Stored data
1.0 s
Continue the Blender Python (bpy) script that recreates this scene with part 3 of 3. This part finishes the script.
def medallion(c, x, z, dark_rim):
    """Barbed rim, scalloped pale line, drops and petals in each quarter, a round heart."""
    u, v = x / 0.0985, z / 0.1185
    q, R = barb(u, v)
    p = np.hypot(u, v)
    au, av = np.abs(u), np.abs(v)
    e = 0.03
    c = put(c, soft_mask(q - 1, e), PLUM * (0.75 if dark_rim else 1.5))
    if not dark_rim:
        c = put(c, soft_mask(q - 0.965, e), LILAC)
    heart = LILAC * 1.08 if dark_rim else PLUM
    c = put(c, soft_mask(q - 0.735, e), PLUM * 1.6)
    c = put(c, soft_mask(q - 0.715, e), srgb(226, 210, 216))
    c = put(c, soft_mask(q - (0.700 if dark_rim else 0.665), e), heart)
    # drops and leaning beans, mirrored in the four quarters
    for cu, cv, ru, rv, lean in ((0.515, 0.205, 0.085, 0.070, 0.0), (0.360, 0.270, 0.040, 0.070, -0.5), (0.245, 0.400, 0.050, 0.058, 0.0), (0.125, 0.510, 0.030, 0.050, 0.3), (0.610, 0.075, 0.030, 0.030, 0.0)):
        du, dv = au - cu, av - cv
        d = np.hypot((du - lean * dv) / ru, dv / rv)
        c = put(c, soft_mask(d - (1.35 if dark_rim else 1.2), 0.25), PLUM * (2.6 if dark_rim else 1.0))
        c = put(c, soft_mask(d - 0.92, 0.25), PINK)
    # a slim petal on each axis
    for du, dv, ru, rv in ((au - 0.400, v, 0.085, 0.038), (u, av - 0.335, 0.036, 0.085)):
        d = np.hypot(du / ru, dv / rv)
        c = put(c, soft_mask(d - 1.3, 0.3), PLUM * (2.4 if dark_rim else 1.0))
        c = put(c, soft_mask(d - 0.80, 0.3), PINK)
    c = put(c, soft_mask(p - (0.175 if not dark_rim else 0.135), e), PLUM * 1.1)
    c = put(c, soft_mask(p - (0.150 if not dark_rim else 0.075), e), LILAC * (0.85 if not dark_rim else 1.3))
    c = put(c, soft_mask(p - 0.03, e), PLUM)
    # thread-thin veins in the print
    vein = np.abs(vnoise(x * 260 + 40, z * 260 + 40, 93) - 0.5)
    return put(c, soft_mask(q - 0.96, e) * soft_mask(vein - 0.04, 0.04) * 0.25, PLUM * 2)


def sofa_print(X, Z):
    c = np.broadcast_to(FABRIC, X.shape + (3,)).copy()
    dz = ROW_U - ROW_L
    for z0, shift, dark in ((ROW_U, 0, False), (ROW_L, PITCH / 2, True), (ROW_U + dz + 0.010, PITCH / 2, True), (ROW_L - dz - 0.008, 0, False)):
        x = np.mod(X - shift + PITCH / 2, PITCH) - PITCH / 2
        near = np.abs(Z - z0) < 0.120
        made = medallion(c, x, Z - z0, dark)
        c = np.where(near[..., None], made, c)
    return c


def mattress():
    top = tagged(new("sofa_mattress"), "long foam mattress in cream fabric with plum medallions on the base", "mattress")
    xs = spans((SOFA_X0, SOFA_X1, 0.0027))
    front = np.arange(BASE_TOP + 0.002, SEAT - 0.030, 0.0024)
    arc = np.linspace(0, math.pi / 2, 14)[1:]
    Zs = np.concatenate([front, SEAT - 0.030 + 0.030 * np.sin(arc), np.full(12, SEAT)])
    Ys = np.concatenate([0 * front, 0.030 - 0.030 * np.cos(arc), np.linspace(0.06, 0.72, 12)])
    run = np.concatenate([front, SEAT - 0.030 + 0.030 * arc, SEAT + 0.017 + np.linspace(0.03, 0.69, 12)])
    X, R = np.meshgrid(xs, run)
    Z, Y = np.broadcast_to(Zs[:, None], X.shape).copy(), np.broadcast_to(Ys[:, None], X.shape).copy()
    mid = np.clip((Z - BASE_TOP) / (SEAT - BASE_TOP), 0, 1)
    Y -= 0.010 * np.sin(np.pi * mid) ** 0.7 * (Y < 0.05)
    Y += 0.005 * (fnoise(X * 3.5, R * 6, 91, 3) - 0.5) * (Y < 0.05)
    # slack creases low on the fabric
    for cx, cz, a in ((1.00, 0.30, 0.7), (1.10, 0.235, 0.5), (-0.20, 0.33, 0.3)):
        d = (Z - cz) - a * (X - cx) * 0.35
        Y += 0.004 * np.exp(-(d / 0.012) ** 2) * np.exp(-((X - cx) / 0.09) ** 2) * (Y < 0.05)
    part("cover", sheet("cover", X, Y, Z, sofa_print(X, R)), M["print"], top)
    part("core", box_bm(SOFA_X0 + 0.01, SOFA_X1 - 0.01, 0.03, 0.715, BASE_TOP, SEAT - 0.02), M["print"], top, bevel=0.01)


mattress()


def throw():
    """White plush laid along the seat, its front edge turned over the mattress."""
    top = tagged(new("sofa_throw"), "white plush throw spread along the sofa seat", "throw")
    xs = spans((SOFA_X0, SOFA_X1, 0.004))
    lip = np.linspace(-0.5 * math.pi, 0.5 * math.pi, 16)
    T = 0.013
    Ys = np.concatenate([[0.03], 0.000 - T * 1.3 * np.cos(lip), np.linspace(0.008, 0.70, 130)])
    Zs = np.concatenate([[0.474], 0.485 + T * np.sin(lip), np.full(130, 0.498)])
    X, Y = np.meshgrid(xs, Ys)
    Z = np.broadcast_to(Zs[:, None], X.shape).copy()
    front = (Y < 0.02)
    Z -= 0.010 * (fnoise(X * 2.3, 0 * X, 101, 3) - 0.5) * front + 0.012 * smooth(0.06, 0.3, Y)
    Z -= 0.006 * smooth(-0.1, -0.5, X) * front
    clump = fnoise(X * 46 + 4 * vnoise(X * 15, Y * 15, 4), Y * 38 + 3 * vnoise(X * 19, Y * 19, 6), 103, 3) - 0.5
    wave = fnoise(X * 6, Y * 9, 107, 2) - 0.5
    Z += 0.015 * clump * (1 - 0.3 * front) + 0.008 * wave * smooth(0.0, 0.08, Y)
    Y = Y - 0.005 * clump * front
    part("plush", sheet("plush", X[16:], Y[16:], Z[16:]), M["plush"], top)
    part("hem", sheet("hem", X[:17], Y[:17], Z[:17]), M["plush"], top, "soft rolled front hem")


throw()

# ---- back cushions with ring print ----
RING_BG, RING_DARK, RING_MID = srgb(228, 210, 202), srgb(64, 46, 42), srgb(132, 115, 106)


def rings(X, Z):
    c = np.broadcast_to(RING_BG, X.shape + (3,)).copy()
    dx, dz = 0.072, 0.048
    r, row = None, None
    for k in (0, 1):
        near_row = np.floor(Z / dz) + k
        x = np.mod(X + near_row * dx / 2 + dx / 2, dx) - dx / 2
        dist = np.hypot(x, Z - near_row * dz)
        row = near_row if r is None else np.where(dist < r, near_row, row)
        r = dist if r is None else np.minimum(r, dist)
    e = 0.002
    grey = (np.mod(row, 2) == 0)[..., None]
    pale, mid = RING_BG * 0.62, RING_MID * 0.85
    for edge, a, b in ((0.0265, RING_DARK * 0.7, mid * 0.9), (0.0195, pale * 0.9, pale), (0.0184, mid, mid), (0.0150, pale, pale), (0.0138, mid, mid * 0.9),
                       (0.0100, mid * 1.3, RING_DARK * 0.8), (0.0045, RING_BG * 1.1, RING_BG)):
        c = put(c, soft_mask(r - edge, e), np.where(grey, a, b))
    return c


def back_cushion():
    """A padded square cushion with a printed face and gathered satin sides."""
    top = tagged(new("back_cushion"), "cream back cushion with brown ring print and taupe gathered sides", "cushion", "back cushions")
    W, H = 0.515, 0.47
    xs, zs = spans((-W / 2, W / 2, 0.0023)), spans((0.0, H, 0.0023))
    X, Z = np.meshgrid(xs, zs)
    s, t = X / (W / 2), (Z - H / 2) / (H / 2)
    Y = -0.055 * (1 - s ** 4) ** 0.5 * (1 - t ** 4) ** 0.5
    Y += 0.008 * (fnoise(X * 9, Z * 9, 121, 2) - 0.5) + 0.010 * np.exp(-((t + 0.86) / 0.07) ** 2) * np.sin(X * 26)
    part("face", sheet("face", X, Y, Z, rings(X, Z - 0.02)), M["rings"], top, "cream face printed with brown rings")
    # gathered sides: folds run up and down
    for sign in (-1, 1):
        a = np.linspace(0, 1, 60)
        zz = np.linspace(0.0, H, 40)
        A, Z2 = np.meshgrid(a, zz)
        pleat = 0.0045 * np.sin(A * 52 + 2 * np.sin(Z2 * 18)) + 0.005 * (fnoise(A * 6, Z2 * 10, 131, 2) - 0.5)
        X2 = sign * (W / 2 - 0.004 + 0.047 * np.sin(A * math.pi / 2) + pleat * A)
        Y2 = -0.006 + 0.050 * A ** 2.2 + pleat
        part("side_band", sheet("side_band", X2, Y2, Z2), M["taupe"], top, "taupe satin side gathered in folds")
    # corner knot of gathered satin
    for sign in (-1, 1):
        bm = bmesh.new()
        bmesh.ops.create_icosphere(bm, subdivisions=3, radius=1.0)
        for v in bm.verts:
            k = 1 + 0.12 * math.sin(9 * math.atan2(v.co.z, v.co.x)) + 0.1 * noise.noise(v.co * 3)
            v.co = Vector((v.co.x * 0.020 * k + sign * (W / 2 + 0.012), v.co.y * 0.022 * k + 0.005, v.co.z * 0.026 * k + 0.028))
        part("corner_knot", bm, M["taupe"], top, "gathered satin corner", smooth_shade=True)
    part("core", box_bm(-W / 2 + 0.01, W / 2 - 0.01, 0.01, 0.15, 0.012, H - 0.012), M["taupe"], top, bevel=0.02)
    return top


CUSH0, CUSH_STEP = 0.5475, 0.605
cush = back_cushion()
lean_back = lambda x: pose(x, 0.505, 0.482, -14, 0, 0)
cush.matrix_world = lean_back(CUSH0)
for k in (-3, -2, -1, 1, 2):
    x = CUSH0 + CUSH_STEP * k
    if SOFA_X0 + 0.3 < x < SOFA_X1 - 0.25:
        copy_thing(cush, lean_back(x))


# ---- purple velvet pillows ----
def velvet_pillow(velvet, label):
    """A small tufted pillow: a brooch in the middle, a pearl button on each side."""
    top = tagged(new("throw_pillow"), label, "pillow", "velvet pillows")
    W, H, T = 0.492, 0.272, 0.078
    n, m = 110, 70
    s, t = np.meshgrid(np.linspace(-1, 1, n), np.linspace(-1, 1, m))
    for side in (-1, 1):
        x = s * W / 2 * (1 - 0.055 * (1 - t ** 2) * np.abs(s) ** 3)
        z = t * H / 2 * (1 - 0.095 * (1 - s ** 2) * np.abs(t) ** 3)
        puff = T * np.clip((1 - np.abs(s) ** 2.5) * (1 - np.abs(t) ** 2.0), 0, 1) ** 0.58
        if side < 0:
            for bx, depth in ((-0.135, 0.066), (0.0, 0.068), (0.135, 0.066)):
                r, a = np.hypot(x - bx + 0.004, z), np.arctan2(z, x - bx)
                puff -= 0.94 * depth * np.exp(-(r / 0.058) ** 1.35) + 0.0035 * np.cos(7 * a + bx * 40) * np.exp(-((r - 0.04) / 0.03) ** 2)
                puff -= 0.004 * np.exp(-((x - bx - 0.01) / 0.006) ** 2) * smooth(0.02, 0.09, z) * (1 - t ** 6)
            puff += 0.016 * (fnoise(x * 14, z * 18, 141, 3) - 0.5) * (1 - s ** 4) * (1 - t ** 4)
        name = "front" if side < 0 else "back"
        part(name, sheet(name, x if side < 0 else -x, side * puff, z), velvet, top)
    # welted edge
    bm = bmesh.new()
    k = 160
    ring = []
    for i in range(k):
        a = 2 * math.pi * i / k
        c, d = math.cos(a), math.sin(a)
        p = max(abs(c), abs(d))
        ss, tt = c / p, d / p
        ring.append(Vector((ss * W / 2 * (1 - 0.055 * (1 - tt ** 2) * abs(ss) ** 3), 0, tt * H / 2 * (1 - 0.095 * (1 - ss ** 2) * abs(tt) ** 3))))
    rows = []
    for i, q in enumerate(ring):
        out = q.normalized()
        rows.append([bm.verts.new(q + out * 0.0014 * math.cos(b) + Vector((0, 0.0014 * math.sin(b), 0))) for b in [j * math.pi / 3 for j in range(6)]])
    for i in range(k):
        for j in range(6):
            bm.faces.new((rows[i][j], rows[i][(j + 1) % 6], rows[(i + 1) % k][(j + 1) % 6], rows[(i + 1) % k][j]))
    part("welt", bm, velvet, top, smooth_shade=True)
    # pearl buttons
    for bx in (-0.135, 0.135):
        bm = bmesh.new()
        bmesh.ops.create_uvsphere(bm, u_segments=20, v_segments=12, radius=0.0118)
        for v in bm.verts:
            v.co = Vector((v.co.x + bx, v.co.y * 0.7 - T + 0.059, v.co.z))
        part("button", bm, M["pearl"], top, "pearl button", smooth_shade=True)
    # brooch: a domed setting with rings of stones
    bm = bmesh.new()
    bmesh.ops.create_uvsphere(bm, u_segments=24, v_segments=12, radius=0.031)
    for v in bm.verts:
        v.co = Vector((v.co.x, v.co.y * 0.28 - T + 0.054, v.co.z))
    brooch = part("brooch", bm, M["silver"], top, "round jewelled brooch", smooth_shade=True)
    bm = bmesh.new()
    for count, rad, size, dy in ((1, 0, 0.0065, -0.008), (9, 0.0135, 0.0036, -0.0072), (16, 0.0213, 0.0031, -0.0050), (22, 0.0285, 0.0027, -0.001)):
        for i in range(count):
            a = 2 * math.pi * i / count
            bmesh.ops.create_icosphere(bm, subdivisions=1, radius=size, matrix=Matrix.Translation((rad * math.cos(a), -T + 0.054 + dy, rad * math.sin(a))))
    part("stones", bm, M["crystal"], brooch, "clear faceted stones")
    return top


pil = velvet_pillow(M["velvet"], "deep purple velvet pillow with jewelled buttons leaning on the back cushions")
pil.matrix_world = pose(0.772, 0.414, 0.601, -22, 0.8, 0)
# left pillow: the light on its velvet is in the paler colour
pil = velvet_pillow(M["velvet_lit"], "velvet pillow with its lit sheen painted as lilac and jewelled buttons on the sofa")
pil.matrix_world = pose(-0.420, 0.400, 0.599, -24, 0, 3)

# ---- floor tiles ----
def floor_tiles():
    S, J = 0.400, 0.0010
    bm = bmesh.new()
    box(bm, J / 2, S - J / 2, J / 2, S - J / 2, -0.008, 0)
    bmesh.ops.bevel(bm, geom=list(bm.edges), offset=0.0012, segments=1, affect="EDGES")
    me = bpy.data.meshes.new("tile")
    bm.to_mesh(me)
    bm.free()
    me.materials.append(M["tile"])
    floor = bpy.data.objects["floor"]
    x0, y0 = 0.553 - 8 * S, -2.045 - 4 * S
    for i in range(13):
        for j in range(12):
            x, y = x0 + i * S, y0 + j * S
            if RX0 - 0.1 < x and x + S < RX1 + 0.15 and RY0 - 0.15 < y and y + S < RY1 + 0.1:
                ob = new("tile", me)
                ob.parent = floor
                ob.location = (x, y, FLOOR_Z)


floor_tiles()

Your goal
Set down verbatim only the lines between the start of the data above and the line with "return put(c, soft_mask(q", both boundaries included.

Problem solution
1.0 s
Continue the Blender Python (bpy) script that recreates this scene with part 3 of 3. This part finishes the script.
def medallion(c, x, z, dark_rim):
    """Barbed rim, scalloped pale line, drops and petals in each quarter, a round heart."""
    u, v = x / 0.0985, z / 0.1185
    q, R = barb(u, v)
    p = np.hypot(u, v)
    au, av = np.abs(u), np.abs(v)
    e = 0.03
    c = put(c, soft_mask(q - 1, e), PLUM * (0.75 if dark_rim else 1.5))
    if not dark_rim:
        c = put(c, soft_mask(q - 0.965, e), LILAC)
    heart = LILAC * 1.08 if dark_rim else PLUM
    c = put(c, soft_mask(q - 0.735, e), PLUM * 1.6)
    c = put(c, soft_mask(q - 0.715, e), srgb(226, 210, 216))
    c = put(c, soft_mask(q - (0.700 if dark_rim else 0.665), e), heart)
    # drops and leaning beans, mirrored in the four quarters
    for cu, cv, ru, rv, lean in ((0.515, 0.205, 0.085, 0.070, 0.0), (0.360, 0.270, 0.040, 0.070, -0.5), (0.245, 0.400, 0.050, 0.058, 0.0), (0.125, 0.510, 0.030, 0.050, 0.3), (0.610, 0.075, 0.030, 0.030, 0.0)):
        du, dv = au - cu, av - cv
        d = np.hypot((du - lean * dv) / ru, dv / rv)
        c = put(c, soft_mask(d - (1.35 if dark_rim else 1.2), 0.25), PLUM * (2.6 if dark_rim else 1.0))
        c = put(c, soft_mask(d - 0.92, 0.25), PINK)
    # a slim petal on each axis
    for du, dv, ru, rv in ((au - 0.400, v, 0.085, 0.038), (u, av - 0.335, 0.036, 0.085)):
        d = np.hypot(du / ru, dv / rv)
        c = put(c, soft_mask(d - 1.3, 0.3), PLUM * (2.4 if dark_rim else 1.0))
        c = put(c, soft_mask(d - 0.80, 0.3), PINK)
    c = put(c, soft_mask(p - (0.175 if not dark_rim else 0.135), e), PLUM * 1.1)
    c = put(c, soft_mask(p - (0.150 if not dark_rim else 0.075), e), LILAC * (0.85 if not dark_rim else 1.3))
    c = put(c, soft_mask(p - 0.03, e), PLUM)
    # thread-thin veins in the print
    vein = np.abs(vnoise(x * 260 + 40, z * 260 + 40, 93) - 0.5)
    return put(c, soft_mask(q - 0.96, e) * soft_mask(vein - 0.04, 0.04) * 0.25, PLUM * 2)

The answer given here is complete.